Return every line below as is, leaving out the pictures.

## Available data
_ _ _ _
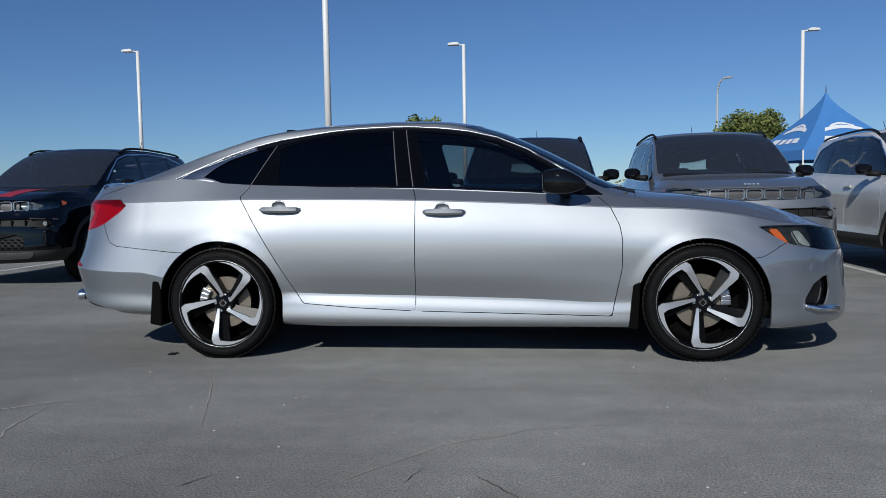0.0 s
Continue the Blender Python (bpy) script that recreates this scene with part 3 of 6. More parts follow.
def spot(shell, y, z, end):
    """The skin's x at a height and a distance from the middle, at the front (+1) or tail (-1)."""
    c = shell.cols
    return local_fit(np.abs(c[:, 1]), c[:, 2], c[:, 0], abs(y), z, np.where((c[:, 0] * end > 0.6) & (c[:, 3] == 0), 0, 9))


def flank(shell, x, z):
    """The skin's distance from the middle at a place on the side."""
    c = shell.cols
    return local_fit(c[:, 0], c[:, 2], c[:, 1], x, z, np.where(np.abs(c[:, 1]) > 0.5, 0, 9))


def tail_point(sh, u, z, sgn, off):
    """A place on the tail's skin, by the way round from the middle and the height, a little proud of it."""
    y = u - 0.03
    for _ in range(6):
        y = 0.4 * y + 0.6 * (u - (spot(sh, y, z, -1) + 2.5))
    px = spot(sh, y, z, -1)
    dx = spot(sh, y + 0.012, z, -1) - spot(sh, y - 0.012, z, -1)
    n = Vector((-0.024, max(0.0, dx), 0)).normalized()
    return (px + n.x * off, sgn * (y + n.y * off), z)


def lid_field(c):
    top = inside(c[:, 0], c[:, 1], LID_TOP)
    back = np.where(c[:, 3] == 0, inside(c[:, 1] + c[:, 0] + 2.5, c[:, 2], LID_BACK), -1.0)
    return np.where(c[:, 0] > -1.7, -1.0, np.where(c[:, 2] > 0.975, top, back))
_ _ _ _
## The answer
0.0 s
Continue the Blender Python (bpy) script that recreates this scene with part 3 of 6. More parts follow.
def spot(shell, y, z, end):
    """The skin's x at a height and a distance from the middle, at the front (+1) or tail (-1)."""
    c = shell.cols
    return local_fit(np.abs(c[:, 1]), c[:, 2], c[:, 0], abs(y), z, np.where((c[:, 0] * end > 0.6) & (c[:, 3] == 0), 0, 9))


def flank(shell, x, z):
    """The skin's distance from the middle at a place on the side."""
    c = shell.cols
    return local_fit(c[:, 0], c[:, 2], c[:, 1], x, z, np.where(np.abs(c[:, 1]) > 0.5, 0, 9))


def tail_point(sh, u, z, sgn, off):
    """A place on the tail's skin, by the way round from the middle and the height, a little proud of it."""
    y = u - 0.03
    for _ in range(6):
        y = 0.4 * y + 0.6 * (u - (spot(sh, y, z, -1) + 2.5))
    px = spot(sh, y, z, -1)
    dx = spot(sh, y + 0.012, z, -1) - spot(sh, y - 0.012, z, -1)
    n = Vector((-0.024, max(0.0, dx), 0)).normalized()
    return (px + n.x * off, sgn * (y + n.y * off), z)


def lid_field(c):
    top = inside(c[:, 0], c[:, 1], LID_TOP)
    back = np.where(c[:, 3] == 0, inside(c[:, 1] + c[:, 0] + 2.5, c[:, 2], LID_BACK), -1.0)
    return np.where(c[:, 0] > -1.7, -1.0, np.where(c[:, 2] > 0.975, top, back))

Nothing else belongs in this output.